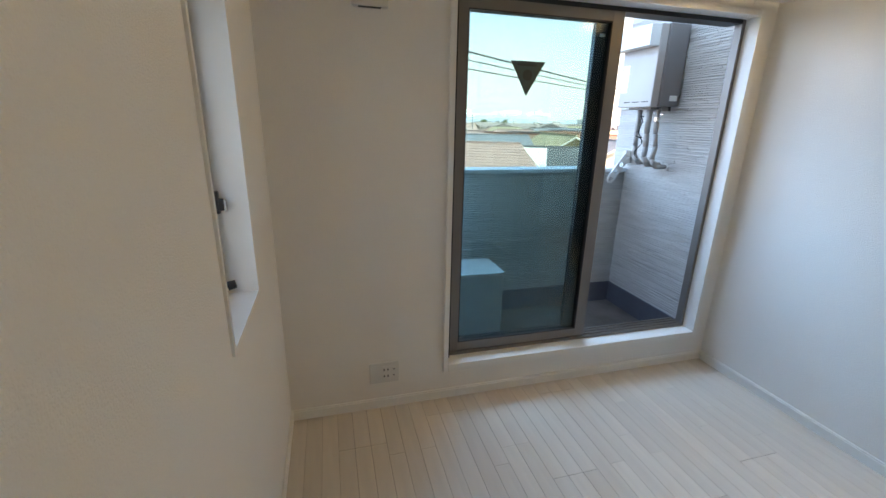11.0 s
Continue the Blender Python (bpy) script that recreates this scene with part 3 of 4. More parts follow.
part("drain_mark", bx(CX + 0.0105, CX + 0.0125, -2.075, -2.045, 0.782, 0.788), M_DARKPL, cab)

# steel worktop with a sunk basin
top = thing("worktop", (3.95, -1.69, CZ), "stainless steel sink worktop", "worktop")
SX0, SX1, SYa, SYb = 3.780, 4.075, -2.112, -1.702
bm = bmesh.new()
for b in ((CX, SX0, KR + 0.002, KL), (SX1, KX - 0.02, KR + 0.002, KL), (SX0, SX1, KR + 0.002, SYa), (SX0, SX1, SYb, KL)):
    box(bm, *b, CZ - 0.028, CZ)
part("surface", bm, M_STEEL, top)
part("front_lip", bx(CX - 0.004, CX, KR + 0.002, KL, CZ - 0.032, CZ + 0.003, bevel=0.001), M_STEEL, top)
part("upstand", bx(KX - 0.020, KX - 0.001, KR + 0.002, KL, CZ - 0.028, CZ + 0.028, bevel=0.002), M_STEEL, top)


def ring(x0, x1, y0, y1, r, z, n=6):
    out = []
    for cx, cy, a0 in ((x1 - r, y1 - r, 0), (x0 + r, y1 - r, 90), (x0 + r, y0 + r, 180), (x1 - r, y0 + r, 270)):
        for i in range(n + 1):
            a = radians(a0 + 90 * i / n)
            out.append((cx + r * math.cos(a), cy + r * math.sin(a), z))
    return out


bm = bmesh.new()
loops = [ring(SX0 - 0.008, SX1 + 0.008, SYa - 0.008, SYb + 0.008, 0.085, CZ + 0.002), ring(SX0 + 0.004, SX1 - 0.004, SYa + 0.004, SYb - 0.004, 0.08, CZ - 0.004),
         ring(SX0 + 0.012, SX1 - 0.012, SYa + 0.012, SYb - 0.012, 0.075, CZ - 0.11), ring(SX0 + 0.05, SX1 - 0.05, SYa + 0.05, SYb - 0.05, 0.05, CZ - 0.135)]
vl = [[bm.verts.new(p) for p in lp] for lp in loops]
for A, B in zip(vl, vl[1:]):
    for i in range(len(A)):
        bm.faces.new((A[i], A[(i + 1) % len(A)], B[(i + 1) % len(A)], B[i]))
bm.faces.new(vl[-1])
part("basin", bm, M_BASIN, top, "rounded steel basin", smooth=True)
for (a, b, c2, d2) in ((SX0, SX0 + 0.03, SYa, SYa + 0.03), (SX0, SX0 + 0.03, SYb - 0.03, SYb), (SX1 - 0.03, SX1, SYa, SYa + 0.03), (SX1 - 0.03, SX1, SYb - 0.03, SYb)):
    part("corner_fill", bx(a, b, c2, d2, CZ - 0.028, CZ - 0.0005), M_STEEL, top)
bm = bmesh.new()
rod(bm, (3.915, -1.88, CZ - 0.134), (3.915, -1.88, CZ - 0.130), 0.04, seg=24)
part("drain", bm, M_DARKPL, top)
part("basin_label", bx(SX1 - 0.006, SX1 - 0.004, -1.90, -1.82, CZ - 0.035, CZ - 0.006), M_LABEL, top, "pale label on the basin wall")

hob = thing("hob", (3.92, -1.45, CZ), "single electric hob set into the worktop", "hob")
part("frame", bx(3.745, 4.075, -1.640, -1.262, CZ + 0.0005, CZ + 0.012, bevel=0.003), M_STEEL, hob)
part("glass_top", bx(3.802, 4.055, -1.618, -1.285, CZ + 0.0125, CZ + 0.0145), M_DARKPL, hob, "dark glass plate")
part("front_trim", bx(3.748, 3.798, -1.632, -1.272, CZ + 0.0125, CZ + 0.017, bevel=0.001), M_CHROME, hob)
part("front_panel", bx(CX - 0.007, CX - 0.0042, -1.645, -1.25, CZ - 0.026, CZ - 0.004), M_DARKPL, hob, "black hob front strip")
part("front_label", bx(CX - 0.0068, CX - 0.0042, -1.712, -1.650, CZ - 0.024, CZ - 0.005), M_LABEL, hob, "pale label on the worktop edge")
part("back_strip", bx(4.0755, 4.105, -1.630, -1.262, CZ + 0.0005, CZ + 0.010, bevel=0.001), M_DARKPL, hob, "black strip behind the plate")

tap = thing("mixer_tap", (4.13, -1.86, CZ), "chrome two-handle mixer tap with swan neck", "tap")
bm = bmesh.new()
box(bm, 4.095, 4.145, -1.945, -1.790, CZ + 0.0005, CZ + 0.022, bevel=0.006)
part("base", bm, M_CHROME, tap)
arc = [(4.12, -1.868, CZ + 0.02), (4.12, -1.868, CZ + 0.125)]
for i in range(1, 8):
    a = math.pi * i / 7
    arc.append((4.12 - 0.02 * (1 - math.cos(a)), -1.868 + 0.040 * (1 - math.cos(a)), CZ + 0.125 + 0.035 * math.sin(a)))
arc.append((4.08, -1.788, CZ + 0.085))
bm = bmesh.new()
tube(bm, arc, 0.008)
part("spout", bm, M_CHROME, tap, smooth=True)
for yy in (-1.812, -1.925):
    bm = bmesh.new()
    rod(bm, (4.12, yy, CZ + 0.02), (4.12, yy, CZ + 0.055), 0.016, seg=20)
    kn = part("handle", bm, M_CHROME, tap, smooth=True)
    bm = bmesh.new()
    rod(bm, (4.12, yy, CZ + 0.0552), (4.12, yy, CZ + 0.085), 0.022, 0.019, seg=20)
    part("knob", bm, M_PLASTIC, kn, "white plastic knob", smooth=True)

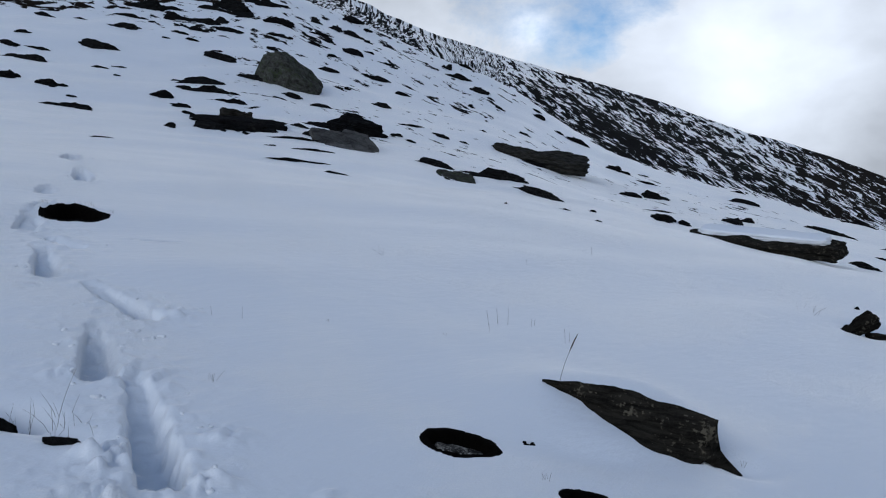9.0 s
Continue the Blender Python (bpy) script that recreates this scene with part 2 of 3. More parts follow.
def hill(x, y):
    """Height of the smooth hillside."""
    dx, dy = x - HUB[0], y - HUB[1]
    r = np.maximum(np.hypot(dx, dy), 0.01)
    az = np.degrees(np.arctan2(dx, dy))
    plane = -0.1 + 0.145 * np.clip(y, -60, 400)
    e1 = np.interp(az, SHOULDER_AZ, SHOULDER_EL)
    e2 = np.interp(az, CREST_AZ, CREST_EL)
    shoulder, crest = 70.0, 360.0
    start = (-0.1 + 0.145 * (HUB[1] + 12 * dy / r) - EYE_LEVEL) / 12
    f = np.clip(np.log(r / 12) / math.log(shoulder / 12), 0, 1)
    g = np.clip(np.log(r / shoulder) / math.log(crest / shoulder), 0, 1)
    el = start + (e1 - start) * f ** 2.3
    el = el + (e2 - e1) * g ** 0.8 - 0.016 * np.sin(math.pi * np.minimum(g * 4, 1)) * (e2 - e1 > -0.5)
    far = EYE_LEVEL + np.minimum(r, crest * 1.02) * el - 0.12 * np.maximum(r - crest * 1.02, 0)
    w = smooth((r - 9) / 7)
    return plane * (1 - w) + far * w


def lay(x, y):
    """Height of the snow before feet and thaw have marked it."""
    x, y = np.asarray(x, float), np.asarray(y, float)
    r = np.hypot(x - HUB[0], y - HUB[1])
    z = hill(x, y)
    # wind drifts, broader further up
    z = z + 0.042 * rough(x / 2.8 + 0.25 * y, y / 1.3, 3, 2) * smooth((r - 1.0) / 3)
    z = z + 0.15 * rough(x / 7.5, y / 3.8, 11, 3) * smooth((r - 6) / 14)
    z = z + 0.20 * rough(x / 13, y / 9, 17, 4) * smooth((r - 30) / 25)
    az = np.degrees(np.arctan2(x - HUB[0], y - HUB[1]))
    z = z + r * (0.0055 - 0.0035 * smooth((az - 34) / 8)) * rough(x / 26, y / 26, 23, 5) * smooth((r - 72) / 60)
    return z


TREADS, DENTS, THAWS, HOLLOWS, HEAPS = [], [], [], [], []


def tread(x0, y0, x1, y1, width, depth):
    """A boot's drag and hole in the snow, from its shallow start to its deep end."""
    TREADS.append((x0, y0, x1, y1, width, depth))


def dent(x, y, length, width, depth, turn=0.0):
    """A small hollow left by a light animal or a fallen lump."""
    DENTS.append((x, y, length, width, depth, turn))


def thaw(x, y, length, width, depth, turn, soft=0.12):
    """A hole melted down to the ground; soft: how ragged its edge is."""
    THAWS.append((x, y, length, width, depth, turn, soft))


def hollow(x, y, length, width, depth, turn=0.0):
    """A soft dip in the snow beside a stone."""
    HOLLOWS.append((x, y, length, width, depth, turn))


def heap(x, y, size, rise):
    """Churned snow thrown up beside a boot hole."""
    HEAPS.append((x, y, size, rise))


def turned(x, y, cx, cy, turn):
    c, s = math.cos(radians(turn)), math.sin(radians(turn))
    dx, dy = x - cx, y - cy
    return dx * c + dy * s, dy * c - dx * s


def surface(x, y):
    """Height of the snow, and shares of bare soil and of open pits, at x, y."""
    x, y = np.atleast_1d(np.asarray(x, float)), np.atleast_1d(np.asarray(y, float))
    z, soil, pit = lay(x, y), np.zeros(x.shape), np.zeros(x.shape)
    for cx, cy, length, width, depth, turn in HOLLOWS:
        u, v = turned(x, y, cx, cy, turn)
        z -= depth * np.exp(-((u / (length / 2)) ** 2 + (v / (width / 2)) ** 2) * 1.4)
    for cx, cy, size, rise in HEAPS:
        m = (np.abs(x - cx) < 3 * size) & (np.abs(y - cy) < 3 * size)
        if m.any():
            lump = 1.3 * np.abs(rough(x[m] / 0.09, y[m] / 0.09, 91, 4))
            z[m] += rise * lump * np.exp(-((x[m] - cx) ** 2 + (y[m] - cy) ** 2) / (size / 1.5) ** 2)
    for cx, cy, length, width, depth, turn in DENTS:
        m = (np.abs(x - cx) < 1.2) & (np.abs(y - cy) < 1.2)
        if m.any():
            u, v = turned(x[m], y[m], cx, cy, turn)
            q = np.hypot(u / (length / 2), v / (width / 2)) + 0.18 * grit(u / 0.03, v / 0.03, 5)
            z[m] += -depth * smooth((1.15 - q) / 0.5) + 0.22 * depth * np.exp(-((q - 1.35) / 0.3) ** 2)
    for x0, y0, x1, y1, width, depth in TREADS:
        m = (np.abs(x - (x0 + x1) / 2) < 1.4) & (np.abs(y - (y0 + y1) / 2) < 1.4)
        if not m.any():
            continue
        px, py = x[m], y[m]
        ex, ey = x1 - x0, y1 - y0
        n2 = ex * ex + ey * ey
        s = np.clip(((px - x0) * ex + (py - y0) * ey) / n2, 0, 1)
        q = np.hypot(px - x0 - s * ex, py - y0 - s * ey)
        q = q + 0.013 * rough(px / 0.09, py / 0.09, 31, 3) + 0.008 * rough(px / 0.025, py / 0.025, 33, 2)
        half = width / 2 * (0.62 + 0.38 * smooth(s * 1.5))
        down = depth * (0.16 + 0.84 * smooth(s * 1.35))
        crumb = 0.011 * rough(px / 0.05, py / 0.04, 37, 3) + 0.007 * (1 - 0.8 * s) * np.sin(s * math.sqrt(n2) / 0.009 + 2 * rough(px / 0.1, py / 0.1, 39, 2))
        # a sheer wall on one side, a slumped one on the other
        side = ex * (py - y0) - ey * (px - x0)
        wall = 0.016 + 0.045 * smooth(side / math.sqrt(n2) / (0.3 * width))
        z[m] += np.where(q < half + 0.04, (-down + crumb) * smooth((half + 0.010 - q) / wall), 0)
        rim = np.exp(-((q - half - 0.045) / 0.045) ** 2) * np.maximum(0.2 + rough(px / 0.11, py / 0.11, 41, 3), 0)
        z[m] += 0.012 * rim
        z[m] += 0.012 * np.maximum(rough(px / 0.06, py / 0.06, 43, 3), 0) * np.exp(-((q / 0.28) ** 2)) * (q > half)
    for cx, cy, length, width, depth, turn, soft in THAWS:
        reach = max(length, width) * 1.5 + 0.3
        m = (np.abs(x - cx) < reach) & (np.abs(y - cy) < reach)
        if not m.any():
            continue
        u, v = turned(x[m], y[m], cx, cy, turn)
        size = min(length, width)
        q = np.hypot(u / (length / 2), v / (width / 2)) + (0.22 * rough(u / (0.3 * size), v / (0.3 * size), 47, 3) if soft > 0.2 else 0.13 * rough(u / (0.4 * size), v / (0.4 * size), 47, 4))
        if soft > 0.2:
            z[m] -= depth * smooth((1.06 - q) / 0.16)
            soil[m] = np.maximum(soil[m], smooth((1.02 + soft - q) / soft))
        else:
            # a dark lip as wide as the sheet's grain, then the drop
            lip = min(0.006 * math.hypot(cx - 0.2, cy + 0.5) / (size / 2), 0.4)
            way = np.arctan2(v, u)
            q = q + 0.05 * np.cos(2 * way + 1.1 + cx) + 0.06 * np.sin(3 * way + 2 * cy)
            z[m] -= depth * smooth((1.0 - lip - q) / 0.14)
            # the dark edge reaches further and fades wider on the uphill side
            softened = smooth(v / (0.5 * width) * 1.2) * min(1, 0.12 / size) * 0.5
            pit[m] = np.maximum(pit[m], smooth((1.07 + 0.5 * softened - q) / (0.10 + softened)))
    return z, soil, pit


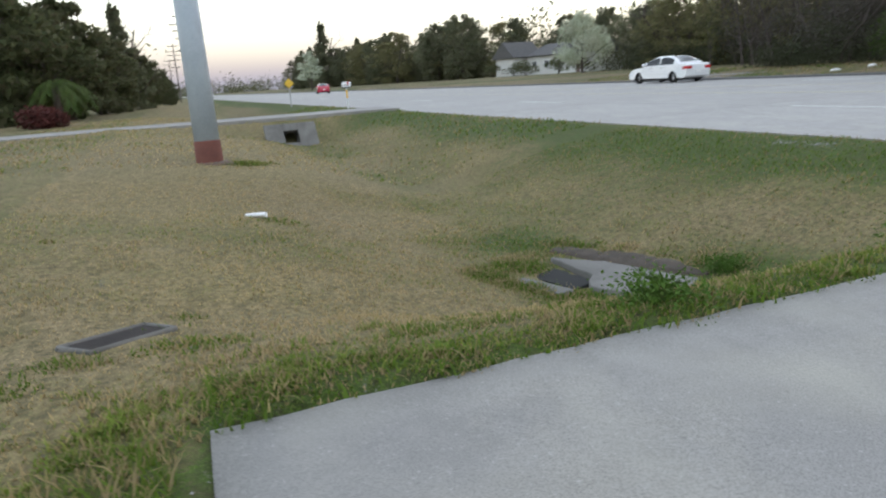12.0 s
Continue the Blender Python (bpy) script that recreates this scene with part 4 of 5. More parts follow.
◆ ◆ ◆
- _Given instruction_
Pictures stay out. Repeat only the lines from the beginning of the data through the line that has "bevel=0.002), M_STEEL, top)".

- _Output of the exercise_
11.0 s
Continue the Blender Python (bpy) script that recreates this scene with part 3 of 4. More parts follow.
part("drain_mark", bx(CX + 0.0105, CX + 0.0125, -2.075, -2.045, 0.782, 0.788), M_DARKPL, cab)

# steel worktop with a sunk basin
top = thing("worktop", (3.95, -1.69, CZ), "stainless steel sink worktop", "worktop")
SX0, SX1, SYa, SYb = 3.780, 4.075, -2.112, -1.702
bm = bmesh.new()
for b in ((CX, SX0, KR + 0.002, KL), (SX1, KX - 0.02, KR + 0.002, KL), (SX0, SX1, KR + 0.002, SYa), (SX0, SX1, SYb, KL)):
    box(bm, *b, CZ - 0.028, CZ)
part("surface", bm, M_STEEL, top)
part("front_lip", bx(CX - 0.004, CX, KR + 0.002, KL, CZ - 0.032, CZ + 0.003, bevel=0.001), M_STEEL, top)
part("upstand", bx(KX - 0.020, KX - 0.001, KR + 0.002, KL, CZ - 0.028, CZ + 0.028, bevel=0.002), M_STEEL, top)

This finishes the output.